Basically there are a few things that you need in order to really start being able to get your voice into a feminine range:
1. Pitch control. This is one of the things that makes a lot of trans women have a hard time working on their voice at all, is that they really don't have the vocal control to maintain certain pitches, and therefore don't have the control to keep their voice in a certain female range. To work on this, do some non-trans-related voice training. Work on building up strength. Work on being able to hold musical notes. Do some scales, slides, vocal warmups, hums on certain pitches, and just work on being able to maintain certain pitches without your voice warbling and sliding back up or down. You'll need this control in order to be able to really work on pushing your voice higher. (Side note: if you went to a voice-training coach, this would probably be what you'd spend a majority of your time doing. Their #1 goal is teaching vocal control. So it would basically be pitch exercises and phrasing exercises.)
2. Work on pushing your range higher. Once you have the pitch control in order to do it, now you can actually work on using the female range, which will slowly train your voice to speak there. You can do this by speaking and singing at the very top of your chest voice, and in your falsetto voice. (I tend to find singing easier, because it's more fun, and feels a bit less ridiculous to me.) Try to copy the pitch of female singers and the pitch of female speakers. Sing/speak right along with them, and try to copy their speech/singing as best as you can. The basic point is to work on making sounds in that vocal range consistently, which will slowly "train" your natural voice to speak in that range. You can also do this, as Calpernia Addams and Andrea James suggested in their voice course, by using the musical note A, 220 Hz, which is 2 notes below middle-C on a piano. Play that note, and then try to speak using that pitch. Start out with simple "Haaaaa...."s, then move on to a simple phrase like "this is the voice I want to use," and then move on to speaking entire sentences just using that note. (Yes, it will sound monotonous... but the point here isn't to sound realistic yet, just to train the vocal muscles to use that range consistently.)
3. Work on your resonance. You can do this by gargling, (yes, that is the method that a lot suggest... that "guh" sound that you have to make in order to do it actually does push your larynx higher,) or by doing techniques deliberately designed to push that larynx higher. Swallowing is a motion that does that. So try to feel which muscles you are using when you do that swallowing motion which pushes the larynx higher. The way that I did this was actually by trying to replicate the singing tone of folk singer Joan Baez, which required pushing the voice higher and forward into the head. That's the basic thing that you are trying to do here... push the voice away from your chest. Feel the vibrations of your voice. Where are they coming from? Move them higher. Push it up into your neck, then up into your head, and then forward, until your voice is coming from the very top of your throat and resonating in your head rather than your chest. Men tend to speak from the bottom of the throat, letting the voice resonate in the chest. Women tend to speak from the very top of the throat, resonating their voices in their heads.

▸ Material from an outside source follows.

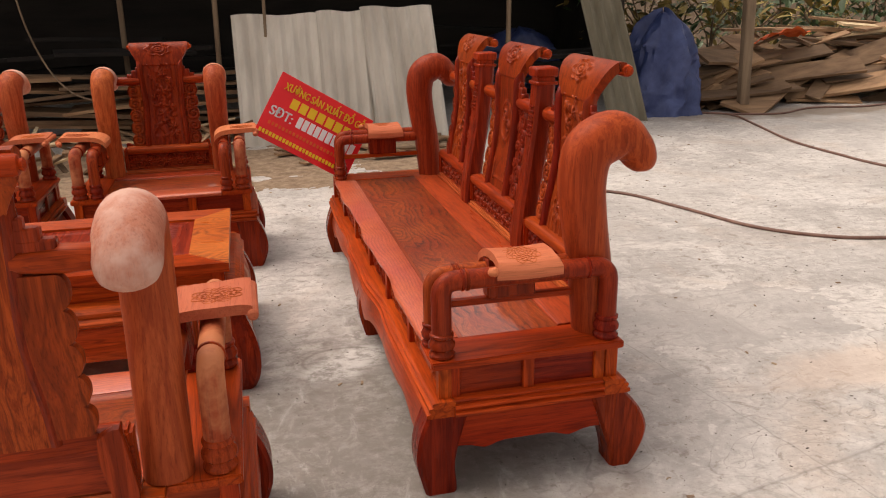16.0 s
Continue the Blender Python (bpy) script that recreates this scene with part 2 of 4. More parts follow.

4. Work on pitch variation/dynamics/expression. Basically, women speak in a very "free" dynamic manner with a lot of pitch variation, a lot of expression, and as a whole it feels very emotionally "free" rather than monotone and restrained. They use pitch to accentuate words rather than volume and staccato like guys do. This step is where, after you've got the pitch and the resonance, you really make it sound female. The only way that I've really found to do this well is to just study how women naturally speak, and trying to copy their phrasing and pitch. And again, repetition, repetition, repetition. Do it over and over and over and over again, until it starts to become natural. There are many subtle little things that women do in terms of inflection and pacing and pitch that you're really not going to get any other way except to be around actual women and study how they speak. Many have suggested finding an actress that you like how she speaks, and then repeat back every single line that she says, trying your absolutely best to replicate her tone of voice and pitch and inflections EXACTLY. Include all of the pitch dynamics, all of the little upward inflections and slides, and again, just do it over and over and over again until it starts to become natural.
And most importantly, remember, this takes TIME. Lots and lots of time. Months. Probably even a year or more before it will really start becoming natural. I started voice training over a year ago, and I still feel pretty inadequate compared to cis-women. The important thing, though, is to just remember that it takes time. You're basically doing the vocal equivalent of learning to play a new instrument. And anyone who's learned an instrument can tell you, you don't learn how to play overnight. You have to keep working at it, practicing and practicing and practicing, until your hands finally start to get the muscle memory to do it. And it takes years of this before you can really become good.
So practice consistently, don't get frustrated and give up, and just keep working on it, day after day, week after week, month after month, and slowly you will see improvement. You just have to learn to keep practicing even when you feel like you're not getting any better.